What gear do you use and what software to process your images?
I use two Canon DSLRs - Canon 5D Mk III and an old Canon 50D which is still working well.  I use the 5D for still life, and the 50D for nature and telephoto work for extra reach.  I have an assortment of Canon and Sigma lenses including wide angle, macro, zooms, telephoto.  I use a combination of Lightroom and Photoshop to work on my images, I can’t be without either of them!  I first process in Lightroom and then go into Photoshop for working on layers, cloning, and selective adjustments.  I create virtual copies in Lightroom and try different processing or filters and then compare them before settling on the one best shot.

Who are your favorite photographers and more importantly, how has your appreciation of their work affected how you approach your own photography?  
I follow many photographers on 1x.  Their subjects are diverse - some I follow to gain inspiration for subjects that I don’t generally shoot, such as portraits or landscapes eg Lisa Holloway, Florence Menu, Petar Sabol, Ignacio Palacios.  Others I watch because they shoot similar subjects to me.  Some of my favourites are Olavo Azevedo, Victoria Ivanova, Peter Bigorajski, Huib Limberg, Gilbert Claes, Ben Goossens, Hossein Zare, Natalia Baras, Wieteke de Kogel, Juan de Villalba, Dimitar Lazarov.  Their ideas and creations constantly inspire me.

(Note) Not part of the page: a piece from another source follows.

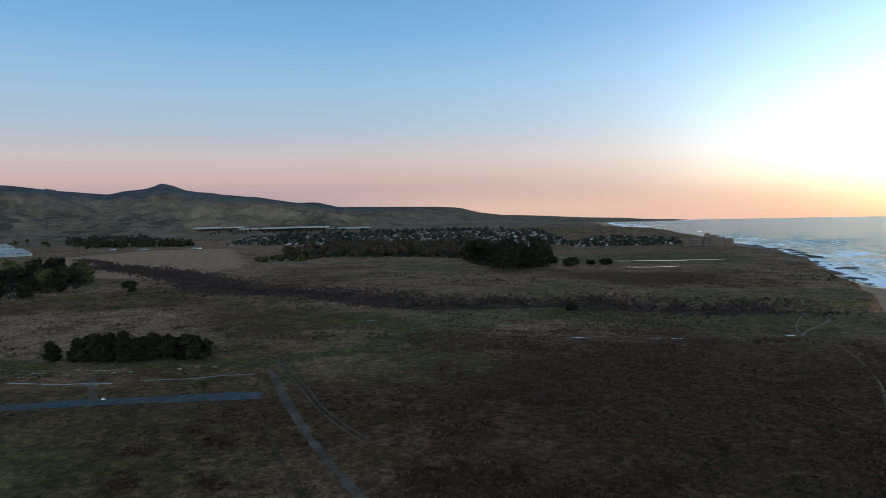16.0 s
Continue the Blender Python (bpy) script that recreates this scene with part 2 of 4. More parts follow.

Is there any specific photo taken by another photographer that has inspired you a big deal and why?
One of my favourite photos is one taken by Arnold Newman of Igor Stravinsky.  I love the composition and graphic quality, and the idea of how to capture a special musical portrait, something I would like to do with my own family one day.

Are there any specific directions that you would like to take your photography in the future or any specific goals that you wish to achieve?
I would like to expand further into creative work, exploring surreal photo art and improving my editing skills.  Still life is an aspect of photography that fits well into my lifestyle, so this will be something I will continue with.  I love to turn ordinary subjects into the extraordinary through my still life and abstract work.  I feel there are endless opportunities with this.  Also we recently got a new puppy, the first time I have ever had a dog.  I’ve started to photograph him and really enjoyed it, and it’s nice to have something new and different to photograph.  Having a such a lively subject is quite a contrast and challenge for me!

Describe your favorite photograph taken by you and why it is special to you?  


My favourite photo is Exit, partly because I managed to create something colourful and unique out of this structure, and partly because of the success of this image.  It has been my most successful one in competitions and has won numerous awards.  It was taken on holiday in Brisbane last year and I have good memories of that holiday and the place where this was taken, the Roma Street Parklands.  I actually created this specifically for the 1x weekly theme ‘Pink’ but had to change the colour as the structure is in fact red.  I also like the concept of pictures within pictures, as shown here in this image and some of my other works.

Is there anything else you wish to add  and what do you think about 1X as a home base for your work?
1x is a very inspiring place.  It has definitely influenced my photographic work.  For anyone wanting to improve their photography and get inspiration, this is a great place to come.  What I also like about 1x is the acceptance of many diverse styles of photography - it is great to find a welcoming place for styles such as graphic and artistic, humorous and minimalist.  I love the diversity of photography and the fact that all types are recognized and appreciated here.